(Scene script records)
○ ○ ○ ○ ○

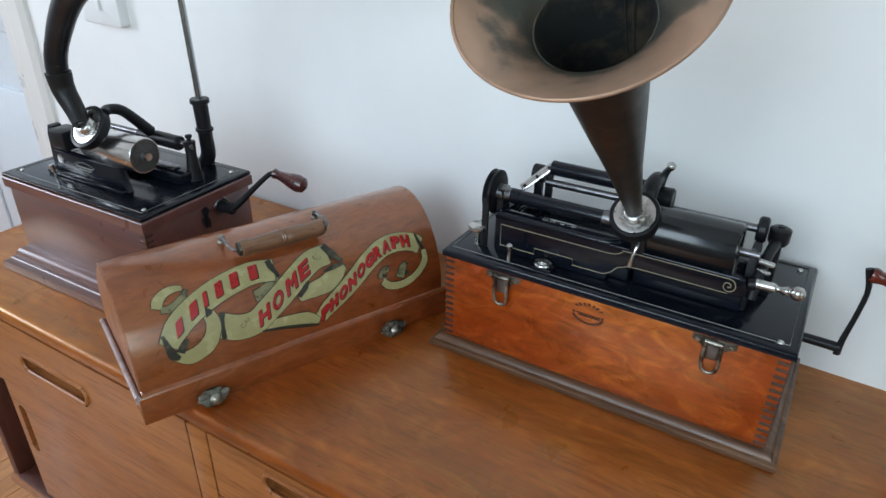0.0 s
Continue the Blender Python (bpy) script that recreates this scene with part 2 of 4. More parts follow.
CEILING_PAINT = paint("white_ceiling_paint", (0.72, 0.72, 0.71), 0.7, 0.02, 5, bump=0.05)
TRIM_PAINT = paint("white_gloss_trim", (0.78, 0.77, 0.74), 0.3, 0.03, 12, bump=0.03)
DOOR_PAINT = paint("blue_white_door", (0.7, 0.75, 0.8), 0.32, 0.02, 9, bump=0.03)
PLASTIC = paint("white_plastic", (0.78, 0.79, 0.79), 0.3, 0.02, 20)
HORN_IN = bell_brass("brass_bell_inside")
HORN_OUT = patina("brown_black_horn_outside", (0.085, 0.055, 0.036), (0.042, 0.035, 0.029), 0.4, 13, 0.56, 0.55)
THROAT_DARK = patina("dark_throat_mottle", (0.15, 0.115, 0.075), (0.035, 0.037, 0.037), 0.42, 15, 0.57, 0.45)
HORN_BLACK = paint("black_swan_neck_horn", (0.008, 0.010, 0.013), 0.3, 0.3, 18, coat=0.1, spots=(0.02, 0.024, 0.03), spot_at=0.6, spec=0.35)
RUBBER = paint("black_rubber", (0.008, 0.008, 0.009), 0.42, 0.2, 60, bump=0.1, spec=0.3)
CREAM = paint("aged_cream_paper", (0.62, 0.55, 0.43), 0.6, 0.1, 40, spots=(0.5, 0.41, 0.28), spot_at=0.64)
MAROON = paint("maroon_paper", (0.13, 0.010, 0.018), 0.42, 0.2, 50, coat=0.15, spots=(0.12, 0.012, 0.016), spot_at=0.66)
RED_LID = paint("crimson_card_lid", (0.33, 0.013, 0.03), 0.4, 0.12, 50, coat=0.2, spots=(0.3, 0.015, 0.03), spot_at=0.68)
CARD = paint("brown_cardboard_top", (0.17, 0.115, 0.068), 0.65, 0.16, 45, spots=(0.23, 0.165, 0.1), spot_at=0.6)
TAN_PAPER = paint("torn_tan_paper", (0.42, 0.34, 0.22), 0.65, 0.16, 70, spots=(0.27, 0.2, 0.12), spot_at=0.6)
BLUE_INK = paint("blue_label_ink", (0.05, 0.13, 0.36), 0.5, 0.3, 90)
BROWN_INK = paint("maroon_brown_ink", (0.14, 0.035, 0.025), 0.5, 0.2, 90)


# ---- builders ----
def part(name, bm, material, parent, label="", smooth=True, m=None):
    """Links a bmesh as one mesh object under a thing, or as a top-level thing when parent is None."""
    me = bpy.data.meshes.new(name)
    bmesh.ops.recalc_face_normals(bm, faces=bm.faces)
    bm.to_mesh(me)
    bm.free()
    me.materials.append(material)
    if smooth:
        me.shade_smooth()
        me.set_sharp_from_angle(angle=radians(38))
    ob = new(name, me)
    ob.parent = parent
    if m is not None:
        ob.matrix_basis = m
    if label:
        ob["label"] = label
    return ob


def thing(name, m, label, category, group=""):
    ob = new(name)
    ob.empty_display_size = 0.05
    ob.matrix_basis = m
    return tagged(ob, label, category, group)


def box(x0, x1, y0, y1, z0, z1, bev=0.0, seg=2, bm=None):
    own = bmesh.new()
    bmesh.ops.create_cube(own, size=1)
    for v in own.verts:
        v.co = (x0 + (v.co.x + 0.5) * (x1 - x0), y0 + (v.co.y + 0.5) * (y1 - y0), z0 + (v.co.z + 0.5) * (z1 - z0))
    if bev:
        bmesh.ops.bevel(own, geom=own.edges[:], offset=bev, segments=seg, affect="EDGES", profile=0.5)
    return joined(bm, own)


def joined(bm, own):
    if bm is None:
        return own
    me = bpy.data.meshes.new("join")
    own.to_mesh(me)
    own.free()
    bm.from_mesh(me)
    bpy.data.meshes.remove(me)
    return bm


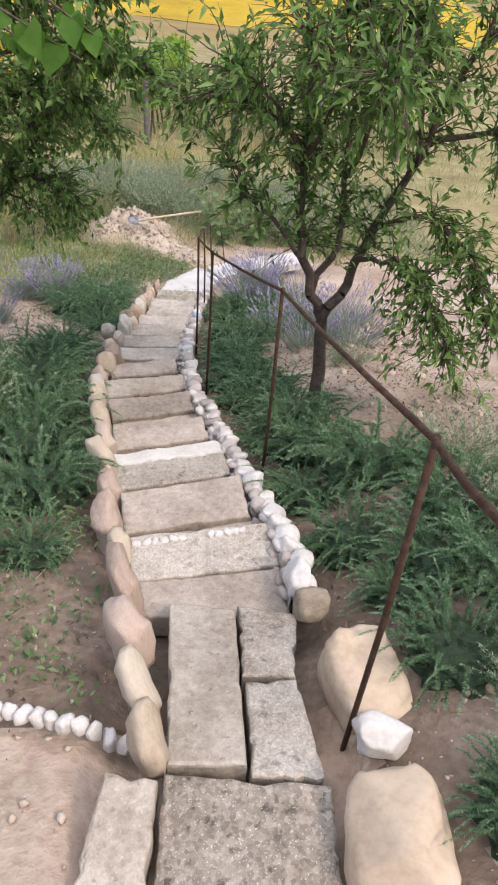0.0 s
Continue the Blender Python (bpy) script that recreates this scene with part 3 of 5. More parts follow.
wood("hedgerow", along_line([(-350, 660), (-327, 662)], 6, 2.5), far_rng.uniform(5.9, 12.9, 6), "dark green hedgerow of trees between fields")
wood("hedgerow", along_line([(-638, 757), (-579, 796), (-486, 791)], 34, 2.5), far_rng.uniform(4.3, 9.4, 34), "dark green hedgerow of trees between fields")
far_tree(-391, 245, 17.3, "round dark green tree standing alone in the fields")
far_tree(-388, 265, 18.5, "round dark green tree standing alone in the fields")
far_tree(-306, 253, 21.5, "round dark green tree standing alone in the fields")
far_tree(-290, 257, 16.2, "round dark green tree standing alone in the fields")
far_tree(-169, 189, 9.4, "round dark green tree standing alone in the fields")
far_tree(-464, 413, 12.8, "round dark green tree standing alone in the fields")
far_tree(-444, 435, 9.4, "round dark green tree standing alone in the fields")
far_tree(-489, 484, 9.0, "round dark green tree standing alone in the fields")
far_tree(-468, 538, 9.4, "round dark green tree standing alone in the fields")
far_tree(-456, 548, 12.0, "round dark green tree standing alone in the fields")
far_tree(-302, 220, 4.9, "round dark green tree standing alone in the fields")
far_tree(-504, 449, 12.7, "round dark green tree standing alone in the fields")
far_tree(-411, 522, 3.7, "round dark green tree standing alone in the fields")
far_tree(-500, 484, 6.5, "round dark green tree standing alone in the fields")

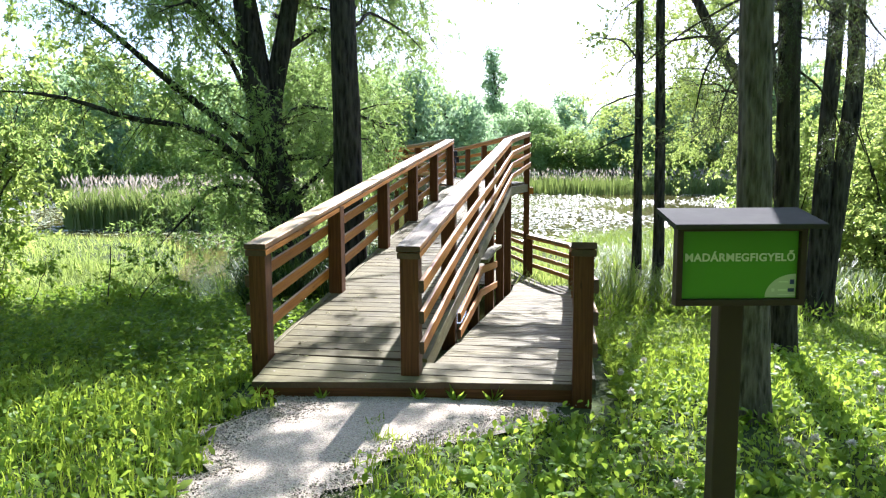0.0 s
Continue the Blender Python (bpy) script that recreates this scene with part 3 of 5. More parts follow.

○ ○ ○ ○ ○

• **Task**
The entries above should be reproduced exactly, without their pictures.

• **Task solution**
0.0 s
Continue the Blender Python (bpy) script that recreates this scene with part 2 of 4. More parts follow.
CEILING_PAINT = paint("white_ceiling_paint", (0.72, 0.72, 0.71), 0.7, 0.02, 5, bump=0.05)
TRIM_PAINT = paint("white_gloss_trim", (0.78, 0.77, 0.74), 0.3, 0.03, 12, bump=0.03)
DOOR_PAINT = paint("blue_white_door", (0.7, 0.75, 0.8), 0.32, 0.02, 9, bump=0.03)
PLASTIC = paint("white_plastic", (0.78, 0.79, 0.79), 0.3, 0.02, 20)
HORN_IN = bell_brass("brass_bell_inside")
HORN_OUT = patina("brown_black_horn_outside", (0.085, 0.055, 0.036), (0.042, 0.035, 0.029), 0.4, 13, 0.56, 0.55)
THROAT_DARK = patina("dark_throat_mottle", (0.15, 0.115, 0.075), (0.035, 0.037, 0.037), 0.42, 15, 0.57, 0.45)
HORN_BLACK = paint("black_swan_neck_horn", (0.008, 0.010, 0.013), 0.3, 0.3, 18, coat=0.1, spots=(0.02, 0.024, 0.03), spot_at=0.6, spec=0.35)
RUBBER = paint("black_rubber", (0.008, 0.008, 0.009), 0.42, 0.2, 60, bump=0.1, spec=0.3)
CREAM = paint("aged_cream_paper", (0.62, 0.55, 0.43), 0.6, 0.1, 40, spots=(0.5, 0.41, 0.28), spot_at=0.64)
MAROON = paint("maroon_paper", (0.13, 0.010, 0.018), 0.42, 0.2, 50, coat=0.15, spots=(0.12, 0.012, 0.016), spot_at=0.66)
RED_LID = paint("crimson_card_lid", (0.33, 0.013, 0.03), 0.4, 0.12, 50, coat=0.2, spots=(0.3, 0.015, 0.03), spot_at=0.68)
CARD = paint("brown_cardboard_top", (0.17, 0.115, 0.068), 0.65, 0.16, 45, spots=(0.23, 0.165, 0.1), spot_at=0.6)
TAN_PAPER = paint("torn_tan_paper", (0.42, 0.34, 0.22), 0.65, 0.16, 70, spots=(0.27, 0.2, 0.12), spot_at=0.6)
BLUE_INK = paint("blue_label_ink", (0.05, 0.13, 0.36), 0.5, 0.3, 90)
BROWN_INK = paint("maroon_brown_ink", (0.14, 0.035, 0.025), 0.5, 0.2, 90)


# ---- builders ----
def part(name, bm, material, parent, label="", smooth=True, m=None):
    """Links a bmesh as one mesh object under a thing, or as a top-level thing when parent is None."""
    me = bpy.data.meshes.new(name)
    bmesh.ops.recalc_face_normals(bm, faces=bm.faces)
    bm.to_mesh(me)
    bm.free()
    me.materials.append(material)
    if smooth:
        me.shade_smooth()
        me.set_sharp_from_angle(angle=radians(38))
    ob = new(name, me)
    ob.parent = parent
    if m is not None:
        ob.matrix_basis = m
    if label:
        ob["label"] = label
    return ob


def thing(name, m, label, category, group=""):
    ob = new(name)
    ob.empty_display_size = 0.05
    ob.matrix_basis = m
    return tagged(ob, label, category, group)


def box(x0, x1, y0, y1, z0, z1, bev=0.0, seg=2, bm=None):
    own = bmesh.new()
    bmesh.ops.create_cube(own, size=1)
    for v in own.verts:
        v.co = (x0 + (v.co.x + 0.5) * (x1 - x0), y0 + (v.co.y + 0.5) * (y1 - y0), z0 + (v.co.z + 0.5) * (z1 - z0))
    if bev:
        bmesh.ops.bevel(own, geom=own.edges[:], offset=bev, segments=seg, affect="EDGES", profile=0.5)
    return joined(bm, own)


def joined(bm, own):
    if bm is None:
        return own
    me = bpy.data.meshes.new("join")
    own.to_mesh(me)
    own.free()
    bm.from_mesh(me)
    bpy.data.meshes.remove(me)
    return bm


0.0 s
Continue the Blender Python (bpy) script that recreates this scene with part 3 of 5. More parts follow.
wood("hedgerow", along_line([(-350, 660), (-327, 662)], 6, 2.5), far_rng.uniform(5.9, 12.9, 6), "dark green hedgerow of trees between fields")
wood("hedgerow", along_line([(-638, 757), (-579, 796), (-486, 791)], 34, 2.5), far_rng.uniform(4.3, 9.4, 34), "dark green hedgerow of trees between fields")
far_tree(-391, 245, 17.3, "round dark green tree standing alone in the fields")
far_tree(-388, 265, 18.5, "round dark green tree standing alone in the fields")
far_tree(-306, 253, 21.5, "round dark green tree standing alone in the fields")
far_tree(-290, 257, 16.2, "round dark green tree standing alone in the fields")
far_tree(-169, 189, 9.4, "round dark green tree standing alone in the fields")
far_tree(-464, 413, 12.8, "round dark green tree standing alone in the fields")
far_tree(-444, 435, 9.4, "round dark green tree standing alone in the fields")
far_tree(-489, 484, 9.0, "round dark green tree standing alone in the fields")
far_tree(-468, 538, 9.4, "round dark green tree standing alone in the fields")
far_tree(-456, 548, 12.0, "round dark green tree standing alone in the fields")
far_tree(-302, 220, 4.9, "round dark green tree standing alone in the fields")
far_tree(-504, 449, 12.7, "round dark green tree standing alone in the fields")
far_tree(-411, 522, 3.7, "round dark green tree standing alone in the fields")
far_tree(-500, 484, 6.5, "round dark green tree standing alone in the fields")

0.0 s
Continue the Blender Python (bpy) script that recreates this scene with part 3 of 5. More parts follow.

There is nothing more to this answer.